The latest Ford Explorer is getting recalled again, the NHTSA disclosed over the weekend. A rear axle bolt can fracture when in drive, and cause the driveshaft to disconnect. The SUV can then roll away when it is in park without the electronic parking brake applied.
More than 250,000 Ford Explorer and Explorer Police Interceptor vehicles are subject to the recall, including hybrid and gas models. Dealers were ordered to stop any demos or deliveries of the affected SUVs. Affected models include the following:
2020-2022 Ford Explorer
2020-2022 Ford Explorer Hybrid and plug-in hybrid
2020-2021 Ford Explorer Police Interceptor
2020-2021 Ford Explorer Hybrid Police Interceptor
If the rear axle bolt breaks, typically after several "peak torque" events from a stop, the driveshaft or half shafts can disconnect. Torque won't be transmitted to the rear wheels, which Ford says is necessary to hold the vehicle in park. If the parking brake is not applied, the loss of park torque can allow the vehicle to roll away.
Ford is aware of 235 warranty claims pertaining to the issue since December 2019 but claimed there are no injuries or crashes related to the issue. Owners may notice what has been described as loud, grinding, binding, or clunking noises.
Redesigned for 2020 on a rear-wheel-drive architecture, the sixth-generation Explorer had some initial quality control problems ranging from faulty air conditioning units to transmission issues that delayed the rollout of the popular three-row crossover.
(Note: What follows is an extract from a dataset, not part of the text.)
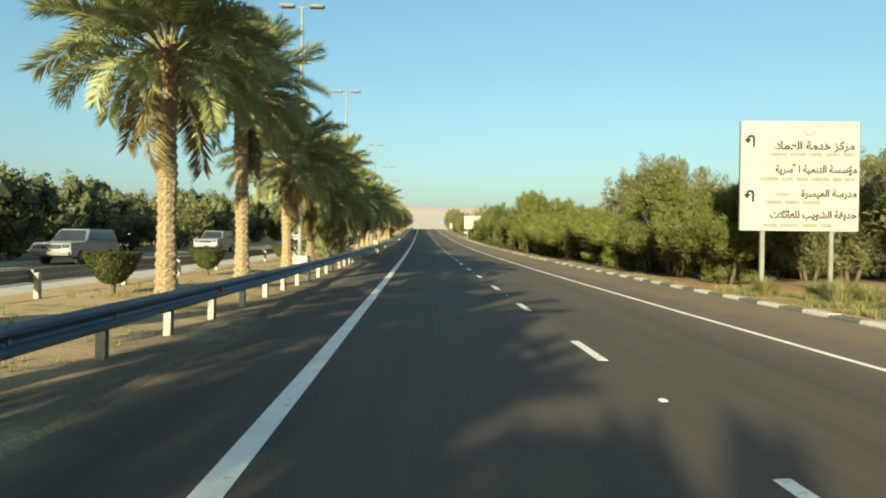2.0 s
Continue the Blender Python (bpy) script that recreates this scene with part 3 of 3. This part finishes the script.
# beyond the opposite carriageway
WOOD = "dark green shade tree in a planted row across the road"
for i in range(58):
    y = -8 + 5.2 * i + rt.uniform(-1.6, 1.6)
    tall = (1.2 if y < 150 else -1.2) if y > 105 else 0
    if rt.random() > 0.1:
        tree(FAR_GREY if rt.random() < (0.35 if y < 145 else 0.7) else DARK, i, -22.6 + rt.uniform(-1.4, 1.6), y, rt.uniform(4.4, 6.2) + tall, rt.uniform(2.2, 3.3), rt, "shade_tree", WOOD, "tree", "shelter belt")
    tree(DARK if rt.random() < (0.55 if y < 145 else 0.25) else FAR_GREY, i + 1, -30.5 + rt.uniform(-2.5, 2.5), y + 2, rt.uniform(4.8, 7.2) + abs(tall), rt.uniform(2.6, 3.6), rt, "shade_tree", WOOD, "tree", "shelter belt")


def tuft_mesh(seed):
    """A fountain of dry grass blades."""
    r = random.Random(seed)
    vs, fs = [], []
    for _ in range(520):
        a, lean, l = r.uniform(0, 6.283), abs(r.gauss(0, 0.5)), r.uniform(0.45, 1.05)
        d, s = Vector((math.cos(a), math.sin(a), 0)), Vector((-math.sin(a), math.cos(a), 0)) * 0.009
        o = d * r.random() * 0.28
        m = o + d * lean * l * 0.45 + Vector((0, 0, l * 0.6))
        t = m + d * lean * l * 0.6 + Vector((r.gauss(0, 0.03), r.gauss(0, 0.03), l * 0.4 - lean * 0.25))
        k = len(vs)
        vs += [o - s, o + s, m + s, m - s, t]
        fs += [(k, k + 1, k + 2, k + 3), (k + 3, k + 2, k + 4)]
    return mesh_of("grass_clump", vs, fs, M_GRASS)


TUFTS = [tuft_mesh(i) for i in range(3)]
for i in range(34):
    x, y = rt.uniform(10.6, 15.5), rt.uniform(29, 41)
    if x > 11 and y > 39.6 or x < 10.6 + 0.05 * (41 - y):
        continue
    o = tagged(new("grass_clump", TUFTS[i % 3]), "pale yellow-green clump of dry grass on the verge", "grass", "dry grass clumps")
    o.location, o.rotation_euler = (x, y, ground_z(x, y) - 0.03), (0, 0, rt.uniform(0, 6.28))
    s = rt.uniform(0.35, 0.85)
    o.scale = (s * 1.15, s * 1.15, s)
tree(SHRUB, 2, 13.0, 32.4, 1.45, 0.62, rt, "young_shrub", "small fresh green shrub on the sandy verge", "bush", "")
for i, (x, y, h, w) in enumerate([(13.3, 29.6, 1.15, 0.85), (14.6, 31.0, 1.0, 0.8), (13.9, 33.6, 0.9, 0.75)]):
    tree(GREY, i, x, y, h, w, rt, "desert_bush", "rounded pale yellow-green desert bush on the sandy verge", "bush", "low desert bushes")
for i, (x, y, h, w) in enumerate([(12.9, 156.4, 1.2, 0.75), (12.8, 149.0, 1.9, 1.4), (13.1, 152.4, 1.9, 1.4), (13.9, 155.0, 2.0, 1.3)]):
    tree(SHRUB, i + 1, x, y, h, w, rt, "young_shrub", "low sunlit green shrub beside the kerb", "bush", "low shrubs beside the kerb")
for i, (x, y, h, w) in enumerate([(-5.9, 138.6, 2.3, 1.35), (-5.5, 141.6, 2.2, 1.5), (-5.9, 144.2, 2.0, 1.2)]):
    tree(DARK, i, x, y, h, w, rt, "dark_bush", "dense dark green bush under the palms of the median", "bush", "dark bushes in the median")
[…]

It's been recalled 13 times for a range of issues, from a rearview camera that didn't meet safety standards to broken control arm bolts that could disable steering.
Owners should expect notification by mail as early as June 6. Police vehicles will need to have a bushing and axle cover replaced, but other vehicles require a software update to the PCM unit. It will require a visit to a Ford or Lincoln dealer at no charge. Owners can contact Ford customer service at 1-866-436-7332 or visit Ford's recall site.